かねてから部屋の襖に良寛とか空海の書のようなものを貼りたいと思っていましたが、なかなか良いものには出会えませんでした。
そんなおりに、年末恒例の伊勢崎の古本市で春信の浮世絵が何枚も出ているのにめぐり会いました。
それが1枚100円は妙に安いと思ったら、画集らしきものを断裁して一枚ずつわけたもので、
裏表の絵が1枚になったものでした。
これを襖に貼るには、裏を使うか表を使うか決断しなければなりません。
でも現代の画集であれば、コート紙への印刷になるところですが、艶のない紙であったので、これをそのまま襖に貼っても違和感ないことが予想されました。

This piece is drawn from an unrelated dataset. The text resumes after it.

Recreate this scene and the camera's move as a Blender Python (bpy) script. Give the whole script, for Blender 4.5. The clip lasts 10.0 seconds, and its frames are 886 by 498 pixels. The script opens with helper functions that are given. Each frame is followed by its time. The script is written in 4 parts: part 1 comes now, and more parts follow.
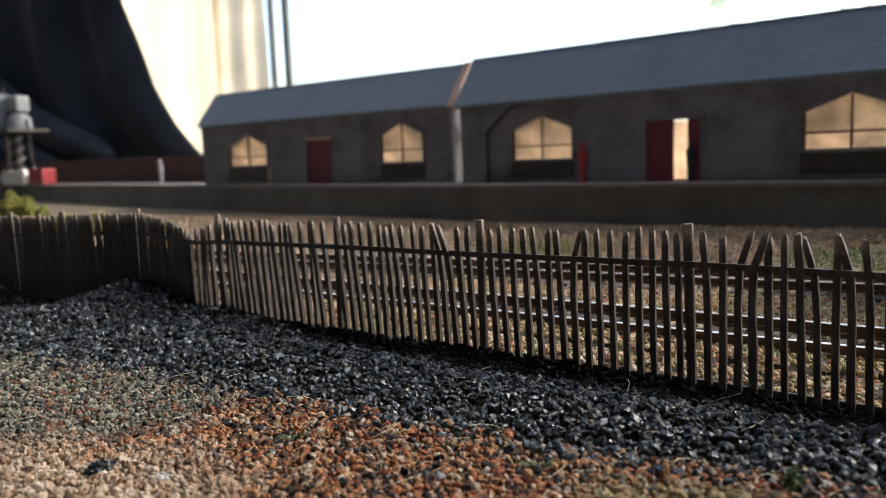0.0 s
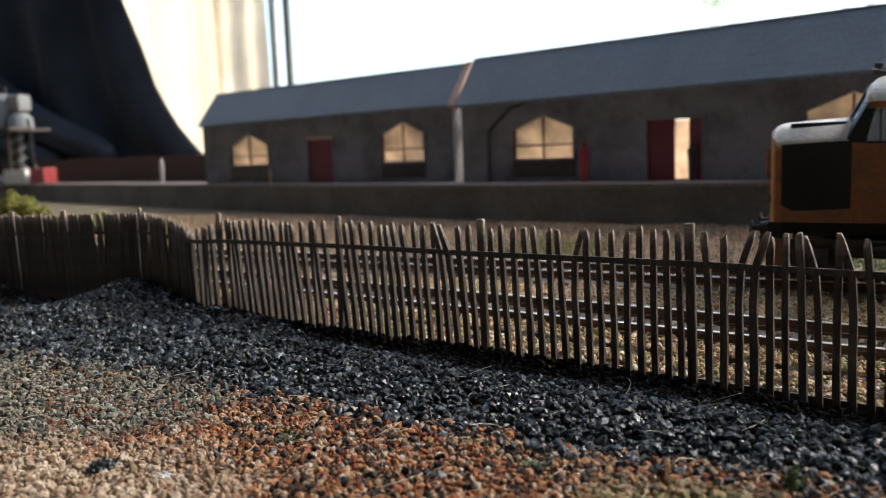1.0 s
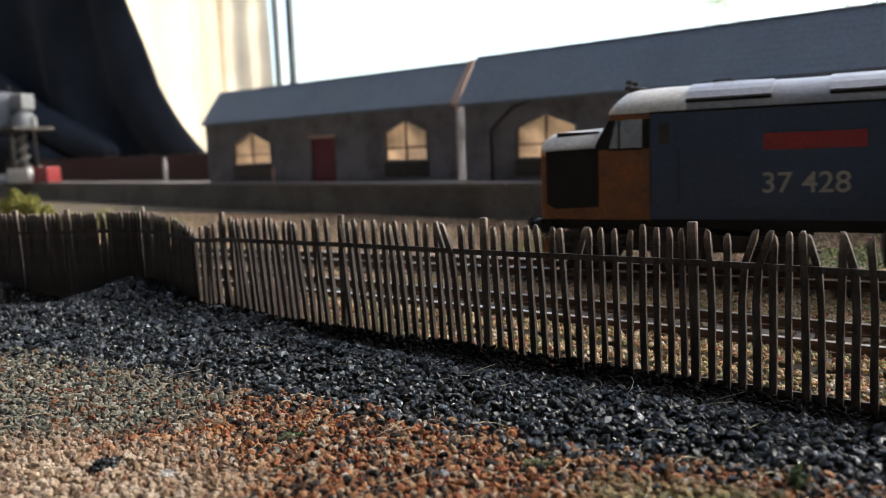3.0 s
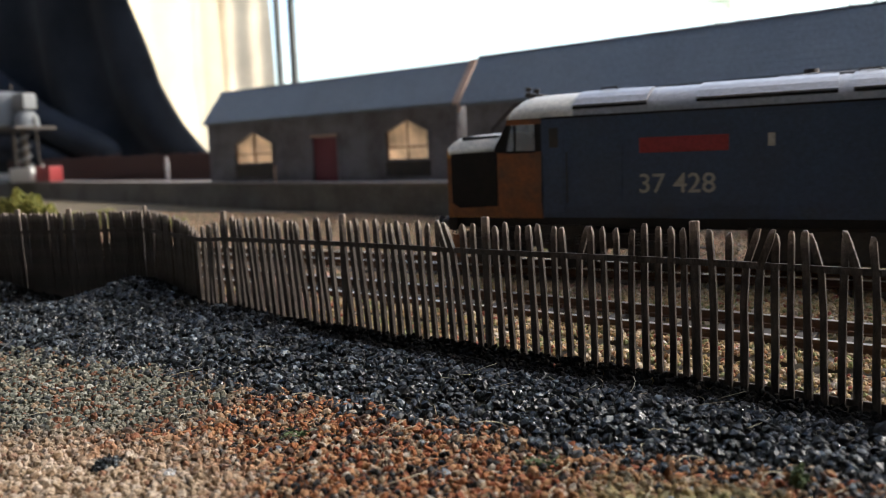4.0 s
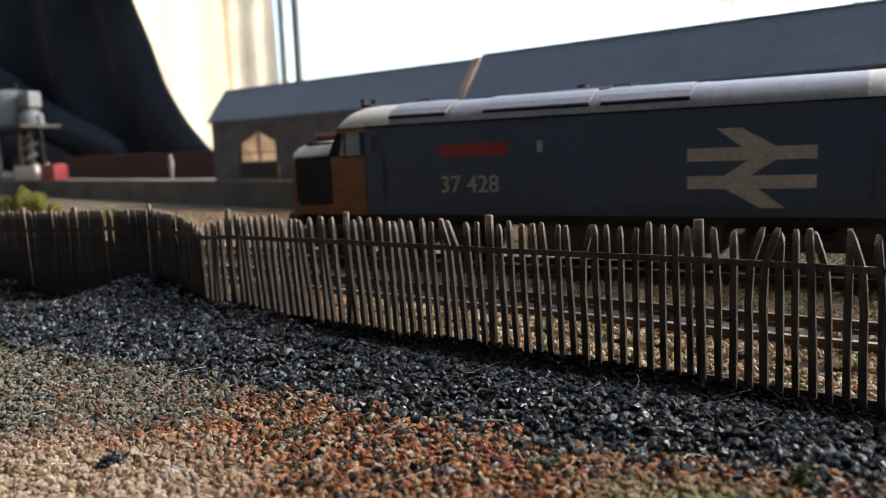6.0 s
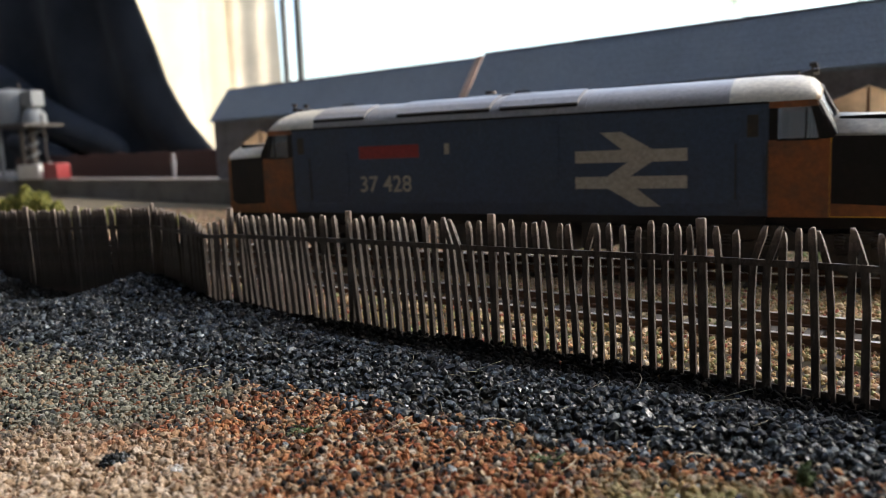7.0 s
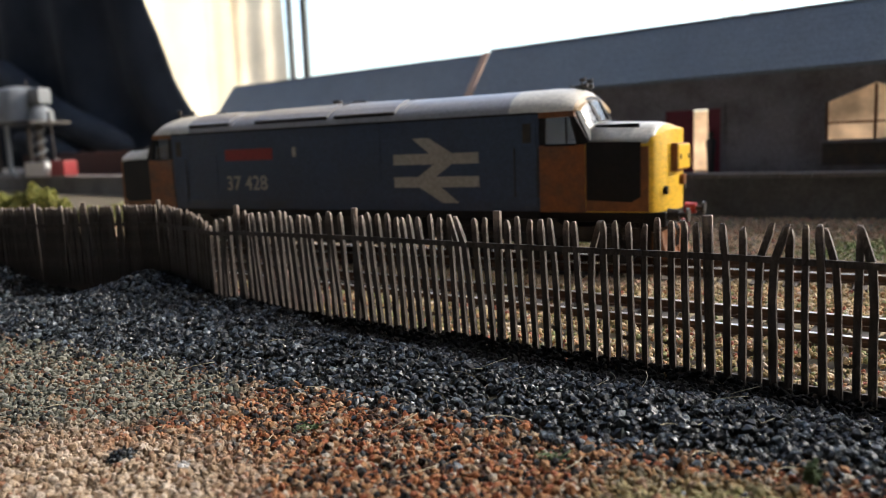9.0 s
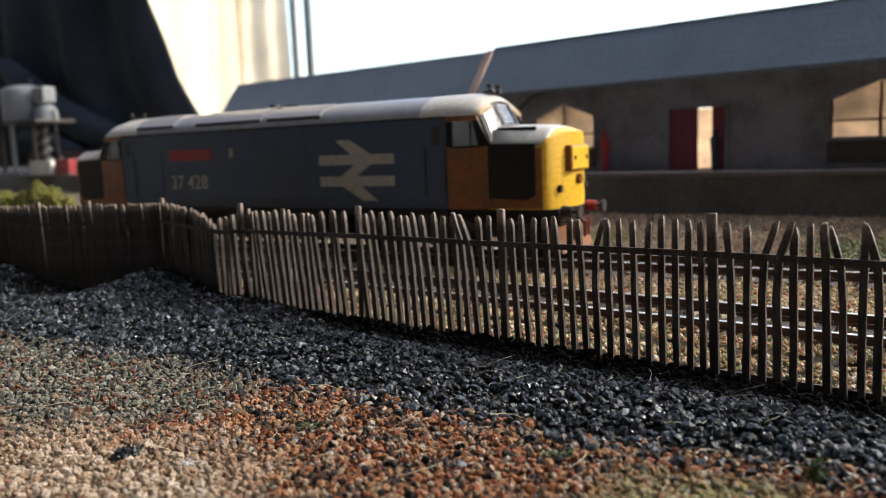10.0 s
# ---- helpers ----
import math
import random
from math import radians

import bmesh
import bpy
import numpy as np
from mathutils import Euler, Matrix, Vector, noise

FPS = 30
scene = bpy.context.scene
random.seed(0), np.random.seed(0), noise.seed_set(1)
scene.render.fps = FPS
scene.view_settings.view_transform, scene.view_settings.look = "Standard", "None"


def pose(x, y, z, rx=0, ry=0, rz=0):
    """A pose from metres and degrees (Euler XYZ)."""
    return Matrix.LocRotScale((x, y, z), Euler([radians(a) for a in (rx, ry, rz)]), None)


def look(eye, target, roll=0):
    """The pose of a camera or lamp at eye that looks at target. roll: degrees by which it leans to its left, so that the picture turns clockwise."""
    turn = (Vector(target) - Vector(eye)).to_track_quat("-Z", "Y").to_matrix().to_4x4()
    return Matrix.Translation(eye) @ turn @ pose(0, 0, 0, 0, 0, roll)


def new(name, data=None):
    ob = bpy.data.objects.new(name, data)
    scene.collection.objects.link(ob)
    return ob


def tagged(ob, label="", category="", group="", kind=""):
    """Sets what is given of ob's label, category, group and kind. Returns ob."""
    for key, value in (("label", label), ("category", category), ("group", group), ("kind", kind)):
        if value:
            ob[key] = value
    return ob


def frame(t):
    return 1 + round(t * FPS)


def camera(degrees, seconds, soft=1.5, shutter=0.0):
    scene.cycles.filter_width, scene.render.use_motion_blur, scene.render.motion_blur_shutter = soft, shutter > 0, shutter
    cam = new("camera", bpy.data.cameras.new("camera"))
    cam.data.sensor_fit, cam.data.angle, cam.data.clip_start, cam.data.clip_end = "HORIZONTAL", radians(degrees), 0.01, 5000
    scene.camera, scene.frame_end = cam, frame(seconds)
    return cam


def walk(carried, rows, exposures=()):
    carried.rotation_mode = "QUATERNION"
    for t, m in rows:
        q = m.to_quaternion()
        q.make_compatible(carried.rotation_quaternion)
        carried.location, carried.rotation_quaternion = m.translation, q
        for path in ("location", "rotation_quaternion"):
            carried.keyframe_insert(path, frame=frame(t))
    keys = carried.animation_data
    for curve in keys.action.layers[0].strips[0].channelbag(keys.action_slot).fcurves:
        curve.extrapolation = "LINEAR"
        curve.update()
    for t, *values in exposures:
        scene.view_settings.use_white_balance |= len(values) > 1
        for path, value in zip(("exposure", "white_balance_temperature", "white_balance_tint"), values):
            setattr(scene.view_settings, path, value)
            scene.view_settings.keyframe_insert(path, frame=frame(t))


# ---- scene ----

# ---- camera and its walk ----
cam = camera(60.66, 10.0, soft=0.7, shutter=0.5)
cam.data.dof.use_dof = True
cam.data.dof.focus_distance = 0.135
cam.data.dof.aperture_fstop = 28.0
walk(cam, [
    (0.0, pose(0, 0, 0.0370, 82.983, 2.074, 28.165)),
    (1.0, pose(0, 0, 0.0370, 82.937, 2.066, 28.250)),
    (2.0, pose(0, 0, 0.0370, 82.890, 2.078, 28.348)),
    (3.0, pose(0, 0, 0.0370, 82.840, 2.096, 28.459)),
    (4.0, pose(0, 0, 0.0370, 82.786, 2.115, 28.582)),
    (5.0, pose(0, 0, 0.0370, 82.725, 2.129, 28.719)),
    (6.0, pose(0, 0, 0.0370, 82.657, 2.138, 28.872)),
    (7.0, pose(0, 0, 0.0370, 82.578, 2.145, 29.046)),
    (8.0, pose(0, 0, 0.0370, 82.485, 2.156, 29.248)),
    (9.0, pose(0, 0, 0.0370, 82.375, 2.181, 29.484)),
    (10.0, pose(0, 0, 0.0370, 82.246, 2.233, 29.763)),
])

# ---- world, sun, exposure ----
SUN_ELEVATION, SUN_AZIMUTH = 38.0, 48.0     # azimuth from +Y towards +X
world = bpy.data.worlds.new("sky")
scene.world = world
world.use_nodes = True
wn = world.node_tree
sky = wn.nodes.new("ShaderNodeTexSky")
sky.sky_type = 'NISHITA'
sky.sun_disc = False
sky.sun_elevation = radians(SUN_ELEVATION)
sky.sun_rotation = radians(SUN_AZIMUTH)
sky.dust_density = 3.0
wn.nodes["Background"].inputs["Strength"].default_value = 0.40
wn.links.new(sky.outputs[0], wn.nodes["Background"].inputs["Color"])
scene.view_settings.exposure = 0.52

sun = new("sun", bpy.data.lights.new("sun", 'SUN'))
sun.data.energy = 1.9
sun.data.angle = radians(3)
sun.data.color = (1.0, 0.98, 0.95)
sun_from = Vector((math.sin(radians(SUN_AZIMUTH)) * math.cos(radians(SUN_ELEVATION)),
                   math.cos(radians(SUN_AZIMUTH)) * math.cos(radians(SUN_ELEVATION)),
                   math.sin(radians(SUN_ELEVATION))))
sun.matrix_world = look(sun_from * 5, (0, 0, 0))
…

早速ふちをカットして両面テープで仮止めしてみたら、とてもうまくおさまりました。
やはり、春信はいいですね。
日常空間にある暮らしの粋を極めてる感じ。
それが、毎日目にする襖にはとても合います。
江戸の人々の日常のなかに、このような季節を味わう感覚は、はたして庶民の間にどれほど浸透していたのでしょうか。
一枚一枚の絵をみていると、どんなにそれが一部の人であったとしても、その着物の柄や着こなし、背景の草木や建物、どれをとっても、もしも現代に再現しようとしたら最高峰の世界がそこに、日常空間として営まれている事実だけで、太刀打ちできない世界であることを思い知らされると思います。
そえられた歌の楽しみ方さえ、これらの絵の世界に比べたら、現代ではどう張り合っても薄っぺらな教養にしかならない。
松風の 音だに秋は さびしきに
衣うつなり 玉川の里
源俊頼 (千載和歌集)
これは、きちんと書き記しておかないと、聞かれたときに答えられない。
秋きぬと 目にはさやかに 見えねども
風の音にぞ おどろかれぬる
藤原敏行 (古今169)
こひしさは をなし心に あらずとも
今宵の月を 君みざらめや
源信明朝臣 (新古今)
「春信一番、写楽二番」なる企画もかつてあったようです。
当初、襖に貼るには写楽は派手すぎるかと思いましたが、その心配は無用でした。
写楽は居間ではなく、事務所として使っている部屋の襖で使いました。
これでまた、うまい酒がのめる。